Flawed Statistical Thinking, the IRS, and Loooooooong Odds

Let’s say there’s a casino where you can’t choose to play. Everyone is forced to participate in the gamble and instead of winning money, the “winners” get punched in the face. A man plays at the dice table 30 hours in a row and never gets punched in the face once. Lucky jerk. Then he says that the casino should be under different management. Within 15 minutes of this statement, he rolls snake eyes (the lucky face-punching number) three times.

Should we consider the possibility that his punches were perhaps the result of his statement about management? They could just be random. Randomness does work that way sometimes.

What if we then discovered that another table in that casino admitted to using loaded dice. Fans of the casino might argue that just because the dice were loaded at one table doesn’t mean they’re loaded at our poor sap’s table. But I think that most of us would take the triple face-punching and the loaded dice story, put them together, and conclude that management conspired to have their critic punched.

I float this analogy in service of recent events.

A few days ago, Nate Silver published a post noting the flawed statistical thinking from Peggy Noonan regarding IRS audits of Romney supporters. Go read it for yourself, but the long story short is that Silver is (rightfully) irritated by people who hold up a few anecdotal examples as proof of a conspiracy. However I suspect in his haste to make a larger valid point, Silver got the odds wrong on of one of the cases Noonan holds up.

In summary, Frank VanderSloot donated a substantial amount of money to groups in support of Mitt Romney. He was mentioned by name by President Obama’s campaign website in an attack that must have seemed normal to lots of people but seems mildly creepy to me. During the next four months, he had to deal with 3 audits: one individual audit, one audit by the Department of Labor and one audit of his business.

In a move that is very much unlike him and that I can only attribute to a careless reading of the events or “blogging-while-buzzed” (full disclosure: that is me right now) Silver has drastically miscalculated this case. Silver looks at the odds of a single audit and maintains (as any reasonable statistician would) that the odds of a single audit of a single individual do not rise to the level of conspiracy.

One of the things I love about randomness is how it builds. Flip a coin and call the result. Get it right and no one thinks you’re anything special. Same thing if you call the second flip correctly. By the third flip, people are getting irritated, waiting for you to be wrong. By the 10th flip, they want to change the coin because they suspect it’s rigged. Every subsequent flip drives the odds higher in a way that becomes almost impossible to comprehend. By the 34th flip, the odds of calling them all right far outweigh the population of the planet.

What we’re talking about here isn’t a single audit (which is what Silver based his math on). We’re looking at three different audits within four months of being mentioned by the President’s team as a “very bad man”.
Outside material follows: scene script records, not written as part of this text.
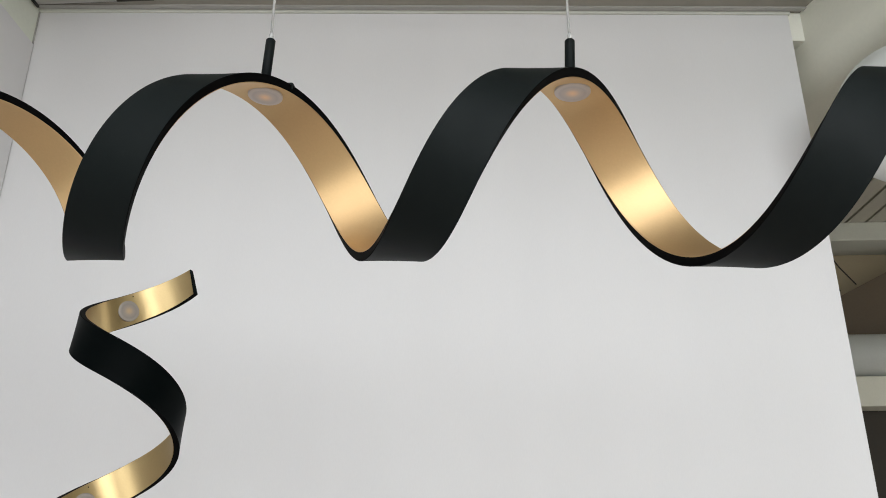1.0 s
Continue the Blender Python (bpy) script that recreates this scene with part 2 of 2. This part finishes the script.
for i, (wx0, wx1) in enumerate(WINDOWS):
    w = tagged(empty("window_%d" % (i + 1), pose((wx0 + wx1) / 2, ROOM_Y0 - 0.1, WIN_Z)), "assumed high shop window with pale frame, out of view", "window", kind="structure")
    h = (wx1 - wx0) / 2
    for nm, bx in (("window_frame", (-h, -h + 0.06, -0.04, 0.04, 0, WIN_H)), ("window_frame", (h - 0.06, h, -0.04, 0.04, 0, WIN_H)),
                   ("window_frame", (-h + 0.06, h - 0.06, -0.04, 0.04, 0, 0.06)), ("window_frame", (-h + 0.06, h - 0.06, -0.04, 0.04, WIN_H - 0.06, WIN_H)), ("mullion", (-0.03, 0.03, -0.035, 0.035, 0.06, WIN_H - 0.06))):
        part(nm, box(*bx, bevel=0.004), pipe_mat, w)
    for s in (-1, 1):
        p = part("pane", box(min(s * 0.03, s * (h - 0.06)), max(s * 0.03, s * (h - 0.06)), -0.004, 0.004, 0.06, WIN_H - 0.06), glass, w)
        p.visible_shadow = False

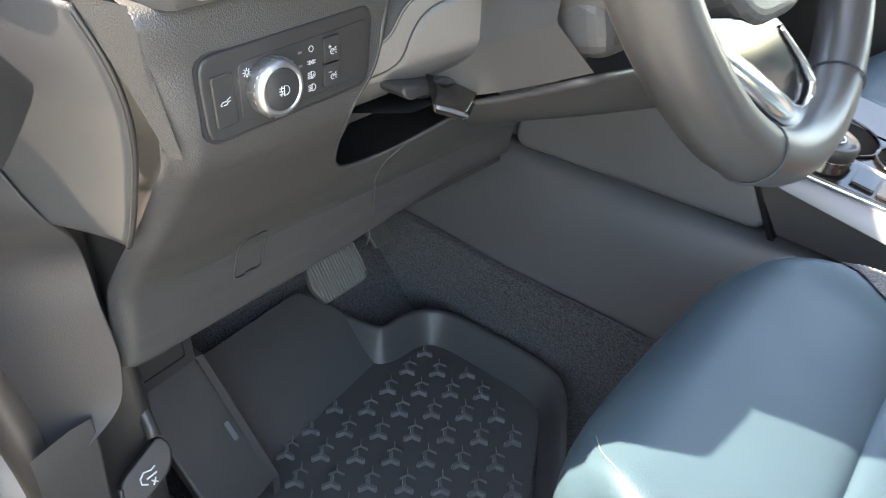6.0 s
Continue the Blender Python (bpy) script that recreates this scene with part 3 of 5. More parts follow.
thick(part("end_cover", grid(cover_point, COVER, lin(0, 1, 16)), PLASTIC_SOFT, dash, "smooth charcoal end cover"), 0.003, 1)
part("cover_rim", tube([p + Vector((0.002, -0.002, 0)) for p in COVER], 0.0022, 8), PLASTIC_SMOOTH, dash)
TRIM = curve([(-0.50, 0.572, 1.12), (-0.49, 0.583, 1.05), (-0.478, 0.598, 0.995), (-0.467, 0.612, 0.96), (-0.470, 0.628, 0.938), (-0.480, 0.638, 0.915), (-0.475, 0.641, 0.865), (-0.467, 0.644, 0.80), (-0.465, 0.636, 0.765), (-0.467, 0.612, 0.742), (-0.469, 0.600, 0.734)], 60)
thick(part("pillar_cover", grid(lambda p, t: Vector((p.x + (-0.535 - 0.08 * max(0.0, p.z - 0.8) - p.x) * t, p.y + (0.546 - 0.02 * max(0.0, p.z - 0.8) / 0.3 - p.y) * t - 0.008 * math.sin(math.pi * t), p.z - 0.012 * t)), TRIM, [0, 0.01, 0.03, 0.07, 0.15, 0.3, 0.5, 0.75, 1.0]), SHIELD, dash, "charcoal lower pillar cover"), 0.004, 1)

# underside and the dark cavity above the pedals
part("dash_underside", box((-0.95, 0.66, 0.80), (-0.485, 1.24, 0.815)), PLASTIC_SMOOTH, dash, smooth=False)

# small access cover with a slit, and a parting line
def on_knee(y, z, out=0.0006):
    return Vector((knee_x(z) + out, y, z))


ACCESS = [Vector((p.x, p.z)) for p in rounded([Vector((y, 0, z)) for y, z in ((0.766, 0.883), (0.797, 0.884), (0.796, 0.838), (0.762, 0.836))], 0.008, 6)]
ACCESS = [a.lerp(b, t) for a, b in zip(ACCESS, ACCESS[1:] + ACCESS[:1]) for t in (0.0, 0.34, 0.67)]
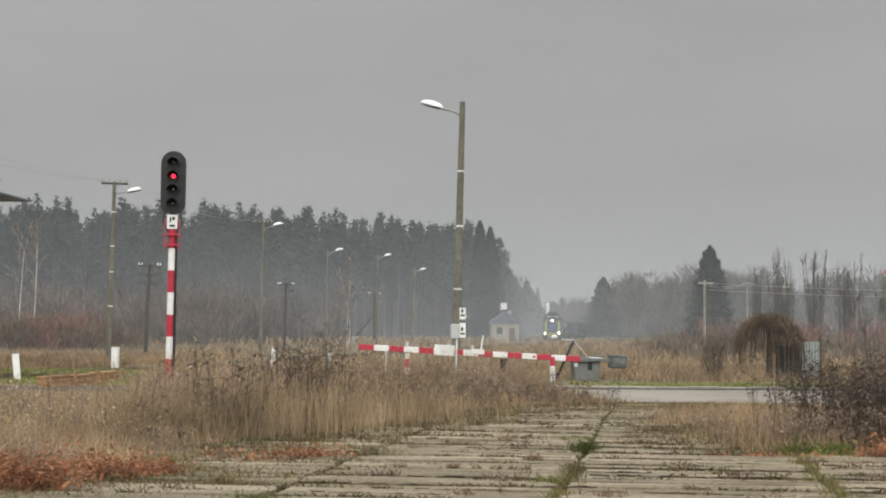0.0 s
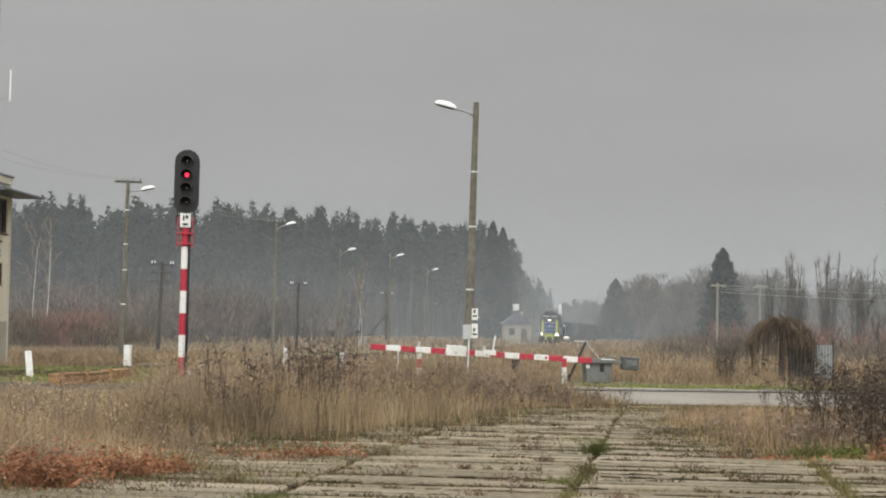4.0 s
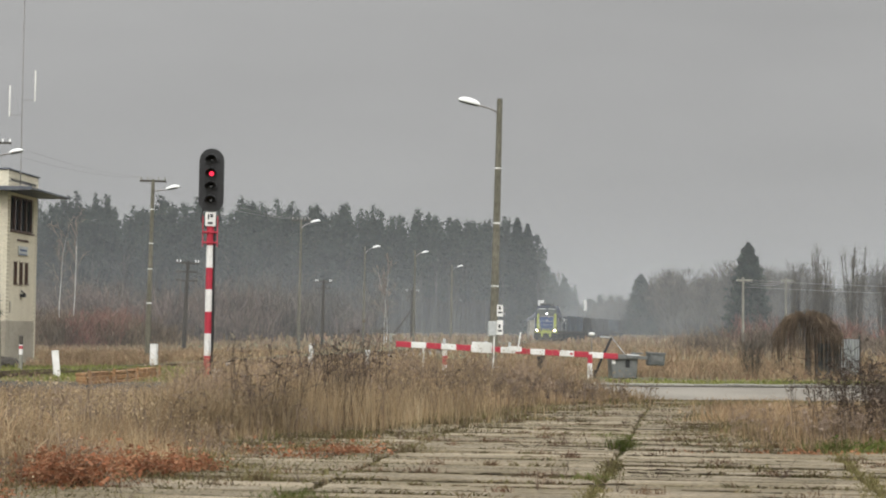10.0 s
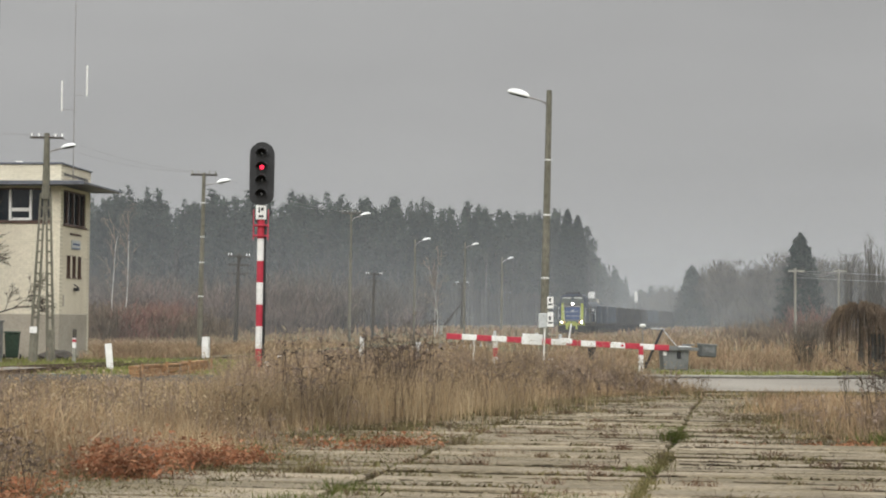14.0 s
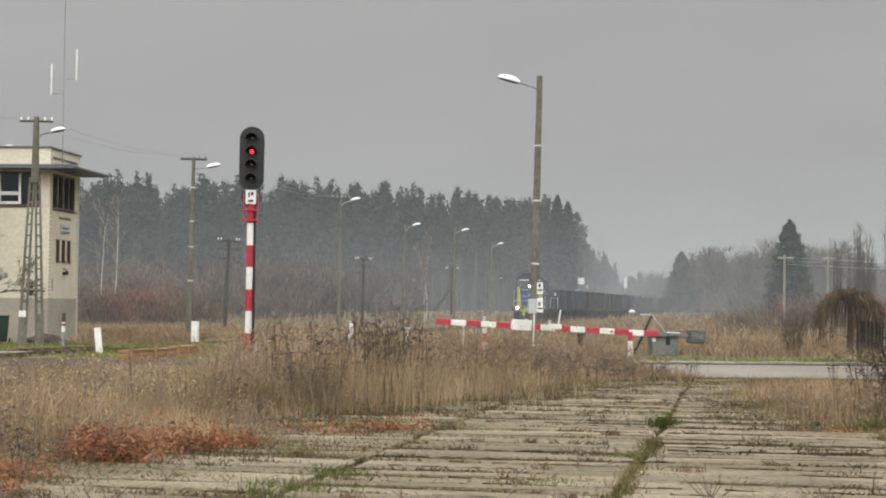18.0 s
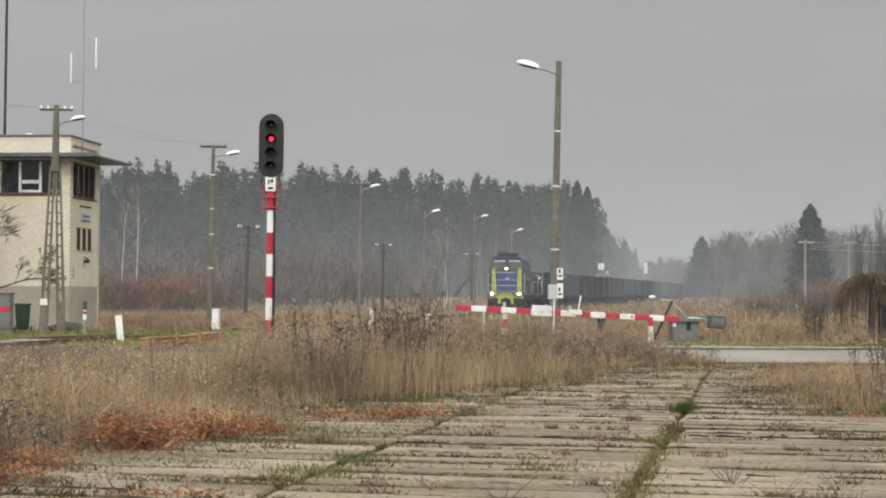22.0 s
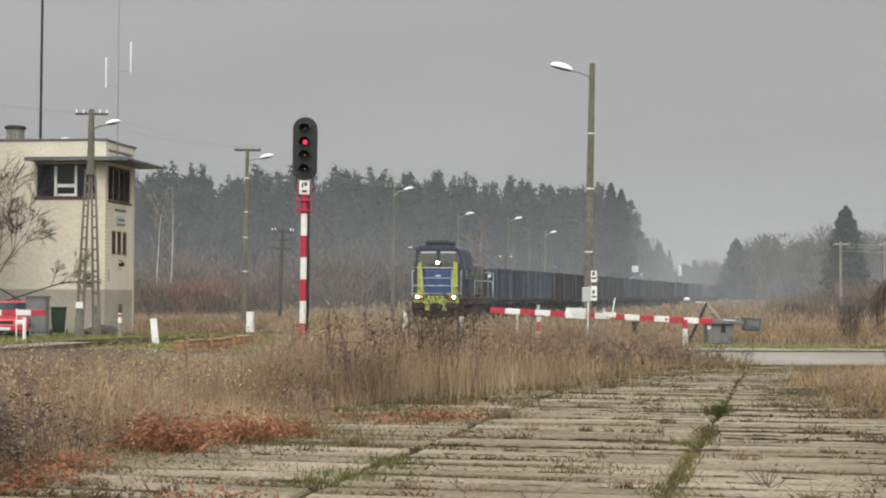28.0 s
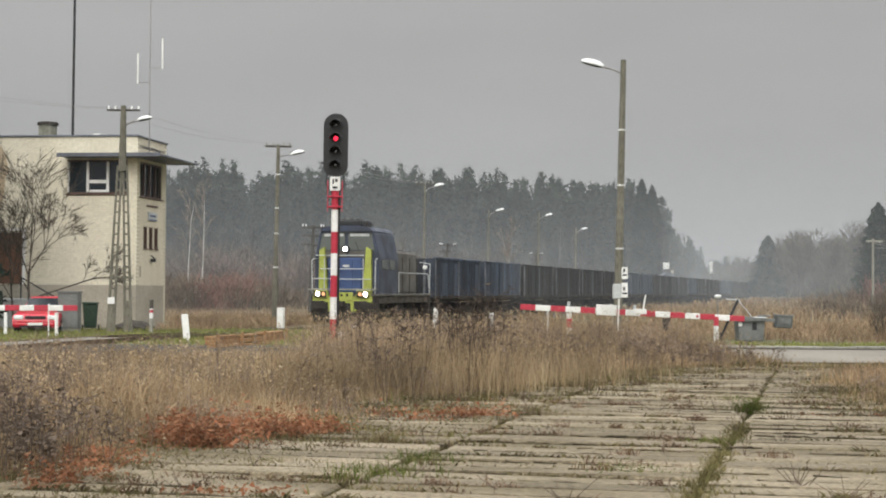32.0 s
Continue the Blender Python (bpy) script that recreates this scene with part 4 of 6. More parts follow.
def yard_items():
    c = thing("cable_cabinet", pose(-13.65, 60.0, 0, 0, 0, -4), "grey steel cable cabinet on a low plinth", "cabinet")
    part("plinth", box(-0.36, 0.36, -0.2, 0.2, -0.2, 0.12, 0.01), M["concrete"], c)
    bd = part("body", box(-0.38, 0.38, -0.22, 0.22, 0.12, 1.42, 0.015), M["grey"], c)
    part("door", box(-0.35, -0.01, -0.235, -0.22, 0.17, 1.36, 0.006), M["grey"], bd)
    part("door", box(0.01, 0.35, -0.235, -0.22, 0.17, 1.36, 0.006), M["grey"], bd)
    part("lid", box(-0.42, 0.42, -0.26, 0.26, 1.42, 1.48, 0.01), M["grey"], c)
    w = thing("wheelie_bin", pose(-13.4, 62.4, 0, 0, 0, 10), "dark green plastic wheelie bin with closed lid", "bin")
    bm = box(-0.28, 0.28, -0.33, 0.33, 0.08, 0.98, 0.03)
    for v in bm.verts:
        if v.co.z < 0.5:
            v.co.x *= 0.8
            v.co.y *= 0.75
    part("body", bm, M["bin"], w)
    part("lid", box(-0.31, 0.31, -0.37, 0.38, 0.985, 1.06, 0.03), M["bin"], w)
    part("handle", rod((-0.25, 0.42, 1.0), (0.25, 0.42, 1.0), 0.02, seg=8), M["bin"], w)
    for s in (-0.3, 0.3):
        part("wheel", rod((s - 0.03, 0.3, 0.1), (s + 0.03, 0.3, 0.1), 0.1, seg=12), M["tyre"], w)
    h = bmesh.new()
    bmesh.ops.create_icosphere(h, subdivisions=3, radius=1)
    for v in h.verts:
        n = noise.noise(v.co * 2.2)
        v.co = Vector((v.co.x * 0.75, v.co.y * 0.6, max(-0.05, v.co.z * 0.34))) * (1 + 0.25 * n)
    hp = new("soil_heap", finish(h, "soil_heap", M["bark"]))
    hp.location = (-12.1, 64.2, 0.0)
    tagged(hp, "small dark heap of soil against the plinth", "heap")
    # rusted sheets beside the willow
    f = thing("sheet_fence", pose(19.4, 61.0, 0, 0, 0, -10), "short fence of grey corrugated metal sheets", "fence")
    for i in (1, 2):
        x0 = -1.5 + i * 0.95
        prof = []
        for k in range(25):
            prof.append((x0 + (0.9 if i == 1 else 0.66) * k / 24, 0.025 * math.sin(k * 1.57)))
        bm = bmesh.new()
        lo = [bm.verts.new((a, b, -0.1)) for a, b in prof]
        hi = [bm.verts.new((a, b, (1.35, 1.2, 1.36)[i])) for a, b in prof]
        for k in range(24):
            bm.faces.new((lo[k], lo[k + 1], hi[k + 1], hi[k]))
        bmesh.ops.solidify(bm, geom=bm.faces[:], thickness=0.01)
        part("sheet", bm, M["lightgrey" if i == 2 else "darkgrey"], f)
    for x in (-0.55, 0.4, 1.08):
        part("post", box(x - 0.04, x + 0.04, 0.04, 0.12, -0.2, 1.5), M["wood"], f)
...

What are the odds of that?

Fortunately for us, those odds are very easy to count. The odds of someone making over $1 million per year being audited is 12%. Let’s assume it’s similar for medium sized business. Then the odds of being audited AND your business being audited in the same year drops down to 1.4%. That’s certainly lower, but not so low that we should be overly suspicious. Hey… this kind of thing just happens.

But then add in the Department of Labor audit. The Department of Labor  “conducts more than 3,000 audits each year“. For the sake of statistical generosity, let’s call that 4,000. There are 30 million businesses in the United States, so the chance of an individual business being targeted randomly is pretty low, under 1%.

Now let’s add all those odd together. The chance of having all three of these audits in one year is 1 in 520,833 or generously rounded up to 0.002%. This is the kind of thing we look at askance and say “Huh. That’s really kind of weird.”

This would look weird even if the IRS hadn’t admitted to rigging the game (albeit in a different context). Given the admissions they’ve made so far, I think any serious mathematically minded individual should look at the odds and say “That’s odd.”

I feel that, given the circumstances, the burden of proof should lay at the feet of the auditors. I want them to prove this wasn’t politically motivated because, given that they’ve admitted to so far, this particular case is extremely weird.